The Kimi Linear architecture combines multiple KDA layers with standard full attention layers in a 3:1 ratio.
Hybridization
You may wonder why Kimi Linear uses a hybrid approach. In other words, why does the architecture combine global attention, or full MLA, with KDA? The reason is the weakness of linear attention in long-context retrieval. Global attention is more computationally expensive and more memory-intensive because it processes all token pairs, which can slow down inference. However, it is better at capturing the complete context and long-range dependencies.
Positional Encodings? NoPE
The standard transformer attention mechanism does not inherently understand the order of input elements. Because of this, explicit positional encodings are usually required to add sequence-order information. RoPE, or Rotary Position Embeddings, is one of the most widely used forms of positional encoding.
With Kimi Linear, the researchers chose not to use positional encodings and instead applied NoPE, which stands for No Position Encoding. NoPE allows these models to be converted into the more computationally efficient pure Multi-Query Attention, or MQA, format during inference.

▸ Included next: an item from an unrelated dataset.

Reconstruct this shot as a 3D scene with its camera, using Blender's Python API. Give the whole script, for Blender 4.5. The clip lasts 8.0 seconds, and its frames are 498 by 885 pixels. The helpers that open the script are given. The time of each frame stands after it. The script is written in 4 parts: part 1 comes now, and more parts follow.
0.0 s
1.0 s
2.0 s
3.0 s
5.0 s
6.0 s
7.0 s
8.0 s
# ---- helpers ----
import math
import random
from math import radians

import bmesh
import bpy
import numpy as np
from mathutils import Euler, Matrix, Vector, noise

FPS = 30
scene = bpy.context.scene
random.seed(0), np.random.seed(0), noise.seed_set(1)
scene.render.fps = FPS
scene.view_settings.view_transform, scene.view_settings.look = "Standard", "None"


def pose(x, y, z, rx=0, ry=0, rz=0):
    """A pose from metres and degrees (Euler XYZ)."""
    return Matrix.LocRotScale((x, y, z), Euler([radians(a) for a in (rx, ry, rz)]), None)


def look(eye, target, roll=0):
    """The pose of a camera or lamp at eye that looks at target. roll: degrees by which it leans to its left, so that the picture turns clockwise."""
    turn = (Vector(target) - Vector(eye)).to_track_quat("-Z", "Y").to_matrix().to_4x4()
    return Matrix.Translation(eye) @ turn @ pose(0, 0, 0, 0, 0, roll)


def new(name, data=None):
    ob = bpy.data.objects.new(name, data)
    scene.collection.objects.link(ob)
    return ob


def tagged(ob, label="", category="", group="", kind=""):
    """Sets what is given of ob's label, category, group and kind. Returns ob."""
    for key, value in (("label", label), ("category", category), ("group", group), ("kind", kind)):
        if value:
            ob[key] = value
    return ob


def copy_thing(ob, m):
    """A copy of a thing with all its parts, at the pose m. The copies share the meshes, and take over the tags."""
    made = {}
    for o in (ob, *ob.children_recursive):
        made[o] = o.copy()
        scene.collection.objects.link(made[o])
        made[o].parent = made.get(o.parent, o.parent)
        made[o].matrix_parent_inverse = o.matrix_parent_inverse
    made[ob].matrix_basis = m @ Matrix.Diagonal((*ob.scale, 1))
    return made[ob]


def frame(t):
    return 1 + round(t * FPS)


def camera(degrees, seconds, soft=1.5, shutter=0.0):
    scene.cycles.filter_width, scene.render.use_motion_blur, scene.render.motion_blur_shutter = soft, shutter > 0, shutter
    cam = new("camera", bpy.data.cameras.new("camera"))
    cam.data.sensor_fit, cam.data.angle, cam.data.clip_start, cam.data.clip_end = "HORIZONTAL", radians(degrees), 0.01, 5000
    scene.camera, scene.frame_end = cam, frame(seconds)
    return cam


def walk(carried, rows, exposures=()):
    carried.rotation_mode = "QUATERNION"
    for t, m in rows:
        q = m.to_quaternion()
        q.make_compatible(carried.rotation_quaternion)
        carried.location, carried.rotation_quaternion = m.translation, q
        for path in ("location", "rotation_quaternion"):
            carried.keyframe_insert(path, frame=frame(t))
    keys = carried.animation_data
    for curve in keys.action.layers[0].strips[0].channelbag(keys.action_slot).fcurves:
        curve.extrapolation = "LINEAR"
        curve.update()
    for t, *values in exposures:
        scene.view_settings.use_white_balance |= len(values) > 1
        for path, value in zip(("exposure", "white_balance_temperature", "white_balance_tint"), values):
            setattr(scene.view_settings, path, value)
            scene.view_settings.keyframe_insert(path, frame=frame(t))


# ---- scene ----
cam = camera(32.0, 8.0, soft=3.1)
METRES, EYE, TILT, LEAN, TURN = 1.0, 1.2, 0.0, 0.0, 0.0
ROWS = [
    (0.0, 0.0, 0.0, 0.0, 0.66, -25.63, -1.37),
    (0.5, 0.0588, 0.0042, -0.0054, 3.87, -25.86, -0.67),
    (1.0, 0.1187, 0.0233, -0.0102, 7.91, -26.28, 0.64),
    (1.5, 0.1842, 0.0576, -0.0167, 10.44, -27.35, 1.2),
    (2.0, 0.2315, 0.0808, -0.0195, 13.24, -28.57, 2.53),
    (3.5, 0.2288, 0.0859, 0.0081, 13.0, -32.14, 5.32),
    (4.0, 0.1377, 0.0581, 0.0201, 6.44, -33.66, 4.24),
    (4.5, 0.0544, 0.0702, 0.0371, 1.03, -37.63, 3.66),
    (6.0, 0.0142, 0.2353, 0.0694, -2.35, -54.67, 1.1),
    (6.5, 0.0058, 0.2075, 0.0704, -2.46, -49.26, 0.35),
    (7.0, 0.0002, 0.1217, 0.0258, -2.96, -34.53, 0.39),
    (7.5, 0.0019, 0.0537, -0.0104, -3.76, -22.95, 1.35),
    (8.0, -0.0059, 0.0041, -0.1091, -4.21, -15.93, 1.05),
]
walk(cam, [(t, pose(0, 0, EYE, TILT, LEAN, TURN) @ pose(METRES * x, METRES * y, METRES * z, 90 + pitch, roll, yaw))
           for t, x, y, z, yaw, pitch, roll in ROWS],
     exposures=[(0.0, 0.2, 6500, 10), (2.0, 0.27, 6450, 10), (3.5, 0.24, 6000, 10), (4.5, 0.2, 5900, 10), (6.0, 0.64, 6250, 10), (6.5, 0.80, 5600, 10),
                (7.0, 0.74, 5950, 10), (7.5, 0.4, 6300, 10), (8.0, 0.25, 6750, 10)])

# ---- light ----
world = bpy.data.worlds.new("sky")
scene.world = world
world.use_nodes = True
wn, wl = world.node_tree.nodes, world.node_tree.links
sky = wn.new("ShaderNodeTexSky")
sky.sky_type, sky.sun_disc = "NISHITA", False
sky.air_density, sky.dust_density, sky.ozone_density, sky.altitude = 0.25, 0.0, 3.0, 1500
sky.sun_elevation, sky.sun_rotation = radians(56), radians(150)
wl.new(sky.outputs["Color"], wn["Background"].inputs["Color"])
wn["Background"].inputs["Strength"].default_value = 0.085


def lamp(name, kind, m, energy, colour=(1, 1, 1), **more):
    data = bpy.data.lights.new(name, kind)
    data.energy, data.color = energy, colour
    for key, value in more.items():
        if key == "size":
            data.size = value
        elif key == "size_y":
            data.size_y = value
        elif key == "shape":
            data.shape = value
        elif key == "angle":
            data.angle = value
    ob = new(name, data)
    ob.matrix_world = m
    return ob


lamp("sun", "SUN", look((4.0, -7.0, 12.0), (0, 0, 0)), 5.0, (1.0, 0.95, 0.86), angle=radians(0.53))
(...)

It also simplifies training on long contexts because there is no need to modify RoPE parameters, such as changing the frequency base or applying methods like YaRN.
The Kimi Linear technical report also references several papers that showed the effectiveness of omitting positional encodings with NoPE.
Implementation
Start by preparing a GPU-based cloud server. For this setup, an inference-optimized image is selected. To run this model, use a 4XH100 cluster.

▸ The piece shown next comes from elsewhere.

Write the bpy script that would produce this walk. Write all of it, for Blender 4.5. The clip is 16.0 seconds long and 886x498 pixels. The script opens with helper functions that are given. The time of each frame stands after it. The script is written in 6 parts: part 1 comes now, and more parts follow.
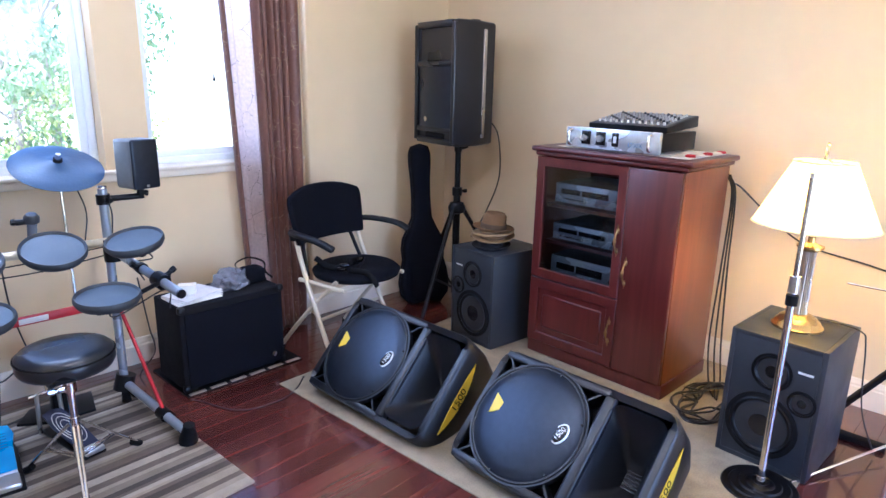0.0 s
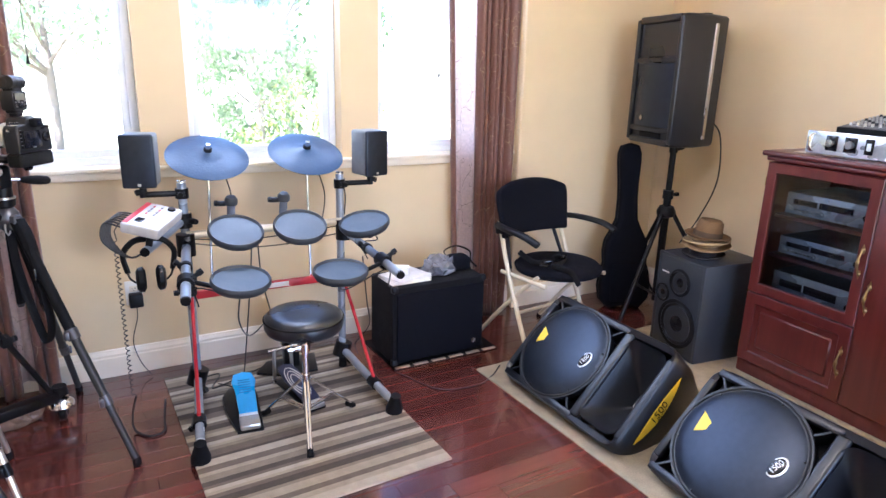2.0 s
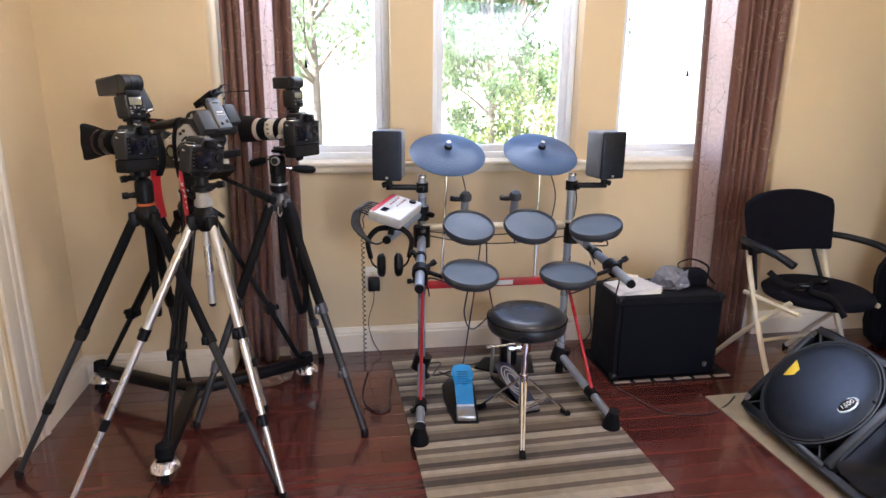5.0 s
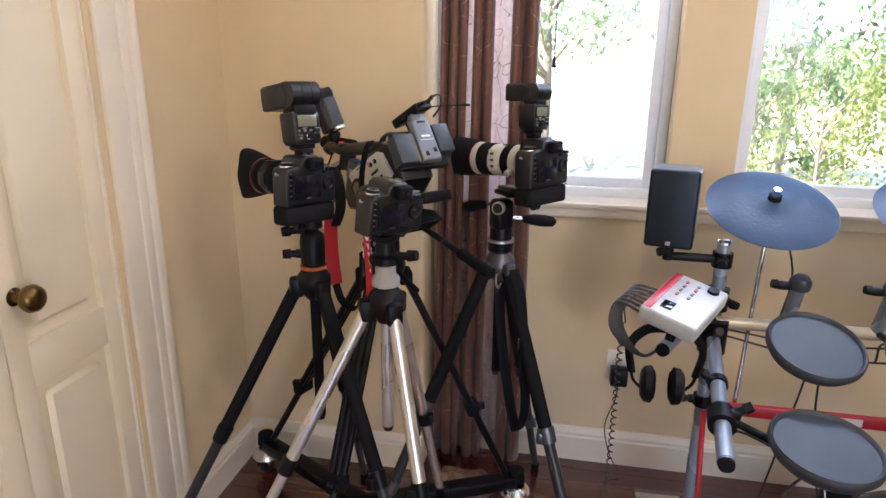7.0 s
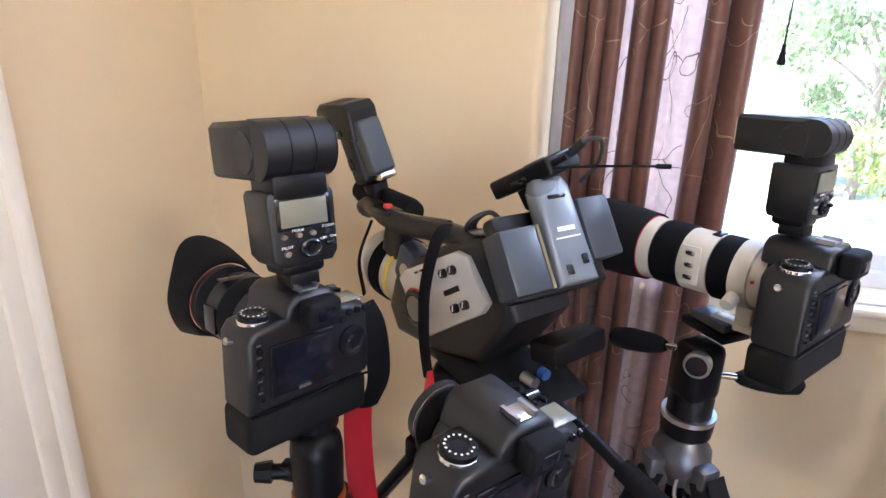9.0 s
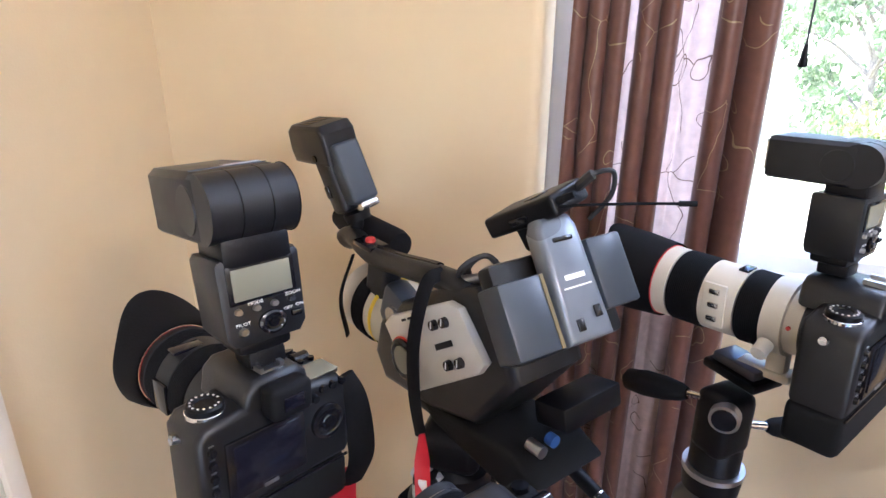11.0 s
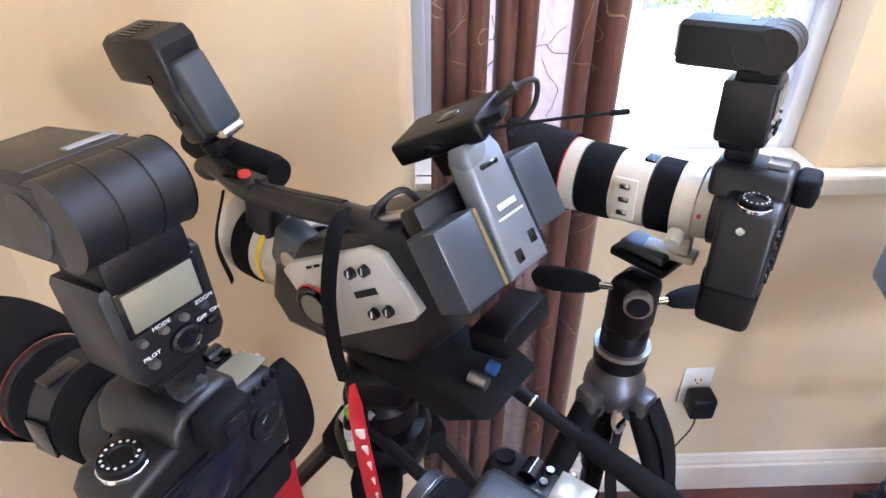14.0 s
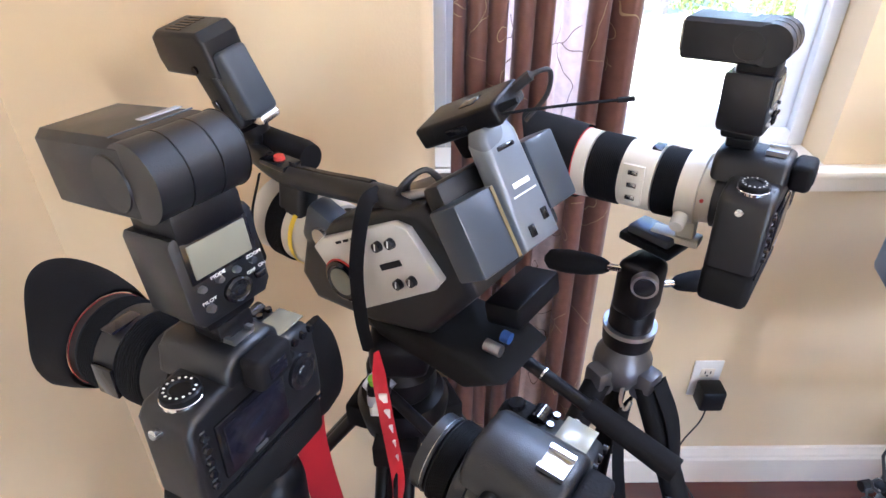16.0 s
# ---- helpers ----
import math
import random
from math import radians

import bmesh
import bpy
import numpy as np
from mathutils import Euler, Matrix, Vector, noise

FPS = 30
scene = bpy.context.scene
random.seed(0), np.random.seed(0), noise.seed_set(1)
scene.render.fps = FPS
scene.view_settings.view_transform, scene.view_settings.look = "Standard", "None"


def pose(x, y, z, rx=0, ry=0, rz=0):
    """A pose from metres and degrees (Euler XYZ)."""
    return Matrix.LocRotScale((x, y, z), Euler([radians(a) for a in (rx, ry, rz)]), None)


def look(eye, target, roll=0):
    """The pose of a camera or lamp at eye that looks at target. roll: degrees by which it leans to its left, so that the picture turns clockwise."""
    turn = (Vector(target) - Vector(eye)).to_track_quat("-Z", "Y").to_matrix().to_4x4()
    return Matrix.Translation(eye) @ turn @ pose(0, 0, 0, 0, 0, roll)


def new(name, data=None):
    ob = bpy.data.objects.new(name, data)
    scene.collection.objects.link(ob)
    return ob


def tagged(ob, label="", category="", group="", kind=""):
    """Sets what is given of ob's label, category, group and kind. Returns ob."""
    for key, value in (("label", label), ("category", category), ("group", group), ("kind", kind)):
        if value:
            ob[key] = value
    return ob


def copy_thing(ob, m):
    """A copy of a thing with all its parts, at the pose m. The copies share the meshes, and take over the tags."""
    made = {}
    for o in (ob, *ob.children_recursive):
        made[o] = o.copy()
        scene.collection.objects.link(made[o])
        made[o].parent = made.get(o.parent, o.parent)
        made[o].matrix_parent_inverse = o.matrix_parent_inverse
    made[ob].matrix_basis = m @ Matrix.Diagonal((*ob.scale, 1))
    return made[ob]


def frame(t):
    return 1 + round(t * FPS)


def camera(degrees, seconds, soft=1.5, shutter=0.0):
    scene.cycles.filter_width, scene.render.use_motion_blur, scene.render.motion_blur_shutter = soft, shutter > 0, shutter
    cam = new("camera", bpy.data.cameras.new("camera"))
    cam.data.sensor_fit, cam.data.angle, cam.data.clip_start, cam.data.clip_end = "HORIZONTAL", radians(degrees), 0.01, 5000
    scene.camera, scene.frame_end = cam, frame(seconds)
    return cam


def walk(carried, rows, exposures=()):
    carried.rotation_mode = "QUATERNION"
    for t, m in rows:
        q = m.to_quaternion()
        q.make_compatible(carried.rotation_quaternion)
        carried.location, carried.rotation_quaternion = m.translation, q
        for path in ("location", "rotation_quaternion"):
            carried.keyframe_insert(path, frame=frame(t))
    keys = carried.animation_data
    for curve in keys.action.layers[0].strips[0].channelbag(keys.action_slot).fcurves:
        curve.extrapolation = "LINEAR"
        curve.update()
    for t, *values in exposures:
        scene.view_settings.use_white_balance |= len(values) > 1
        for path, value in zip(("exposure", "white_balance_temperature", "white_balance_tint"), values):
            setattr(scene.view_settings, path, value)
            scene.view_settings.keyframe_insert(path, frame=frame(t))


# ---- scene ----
cam = camera(70.4, 16.0)
METRES, EYE, TILT, LEAN, TURN = 2.93, 1.5, 0.0, 0.0, -44.0
PATH = [
    (0, (0.037, 0.415, 1.391), (1.441, 1.743, 0.877), 1.3),
    (0.5, (0.007, 0.431, 1.395), (1.372, 1.797, 0.874), 1.4),
    (1, (-0.016, 0.446, 1.4), (1.248, 1.903, 0.871), 1.4),
    (1.5, (-0.043, 0.455, 1.4), (1.07, 2.027, 0.861), 1.6),
    (2, (-0.055, 0.457, 1.401), (0.888, 2.134, 0.857), 1.6),
    (2.5, (-0.073, 0.449, 1.399), (0.728, 2.2, 0.858), 1.6),
    (3, (-0.057, 0.437, 1.413), (0.609, 2.239, 0.858), 1.2),
    (3.2, (-0.071, 0.41, 1.398), (0.551, 2.233, 0.861), 1.3),
    (5.3, (-0.09, 0.578, 1.367), (0.126, 2.49, 0.823), 0.8),
    (5.5, (-0.085, 0.653, 1.375), (0.059, 2.57, 0.822), 0.9),
    (6, (-0.097, 0.872, 1.384), (-0.106, 2.793, 0.825), 0.5),
    (6.5, (-0.103, 1.163, 1.405), (-0.285, 3.073, 0.84), 0.1),
    (7, (-0.191, 1.424, 1.392), (-0.547, 3.309, 0.828), 0.6),
    (7.5, (-0.277, 1.666, 1.408), (-0.745, 3.518, 0.815), 0.3),
    (8, (-0.346, 1.932, 1.399), (-0.837, 3.77, 0.782), 0.2),
    (8.5, (-0.395, 2.121, 1.419), (-0.893, 3.949, 0.777), 0.9),
    (9, (-0.475, 2.253, 1.442), (-0.981, 4.062, 0.757), 1.5),
    (9.5, (-0.506, 2.323, 1.457), (-1.03, 4.12, 0.752), 0.7),
    (10, (-0.501, 2.356, 1.469), (-1.009, 4.154, 0.757), 0.4),
    (12.3, (-0.513, 2.378, 1.466), (-0.875, 4.19, 0.702), 0.4),
    (12.5, (-0.522, 2.408, 1.478), (-0.807, 4.2, 0.638), 0.2),
    (13, (-0.538, 2.456, 1.491), (-0.661, 4.207, 0.533), -0.2),
    (13.5, (-0.561, 2.472, 1.494), (-0.515, 4.139, 0.389), -0.3),
    (14, (-0.597, 2.461, 1.504), (-0.54, 4.114, 0.379), -0.1),
    (14.5, (-0.622, 2.443, 1.505), (-0.573, 4.097, 0.382), -0.0),
    (15, (-0.626, 2.418, 1.51), (-0.598, 4.075, 0.391), -0.2),
    (15.5, (-0.618, 2.402, 1.512), (-0.604, 4.061, 0.396), -0.3),
    (16, (-0.602, 2.401, 1.51), (-0.596, 4.062, 0.396), -0.3),
]
walk(cam, [(t, look(eye, target, roll)) for t, eye, target, roll in PATH],
     [(0.0, 3.12, 4750, 23), (1.5, 3.45, 5150, 23), (3.0, 3.18, 5600, 23), (5.5, 2.78, 5950, 23), (7.5, 2.66, 5850, 23), (8.5, 3.1, 5450, 23), (10.0, 3.28, 5350, 23), (12.5, 3.44, 5250, 23), (14.0, 3.62, 5200, 23), (16.0, 3.64, 5200, 23)])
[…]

Connect to the server through SSH by using your preferred IDE and the public IPv4 address. In this example, Cursor is used.
ssh root@your_server_ip
further:
apt install python3.10-venv
# Install PyTorch with CUDA 12.1 support, commonly used for H100 systems
pip install torch torchvision torchaudio --index-url https://download.pytorch.org/whl/cu121
# Install Hugging Face Transformers, Accelerate, and Kimi dependencies
pip install transformers accelerate bitsandbytes sentencepiece protobuf tiktoken
# Install the Flash Linear Attention core required by Kimi
pip install vllm
pip install -U fla-core
vllm serve moonshotai/Kimi-Linear-48B-A3B-Instruct \
--port 8000 \
--tensor-parallel-size 8 \
--max-model-len 1048576 \
--trust-remote-code
Final Thoughts
Kimi Linear is a hardware-aware architecture. Its central innovation is Kimi Delta Attention, or KDA, which uses fine-grained, channel-wise gating and mathematical changes such as chunking the recurrent update. These improvements support better memory management and stronger Tensor Core utilization. The hybrid architecture, based on a 3:1 ratio of KDA to full attention MLA, is designed to reduce the long-context retrieval weakness often associated with linear attention, while still preserving efficiency. The use of NoPE, or No Position Encoding, also simplifies training and makes the model easier to optimize for efficient Multi-Query Attention inference. As a result, the model achieves a 75% reduction in KV cache usage and up to 6 times higher decoding throughput at a 1 million token context length, helping make large language model deployment more scalable and cost-efficient.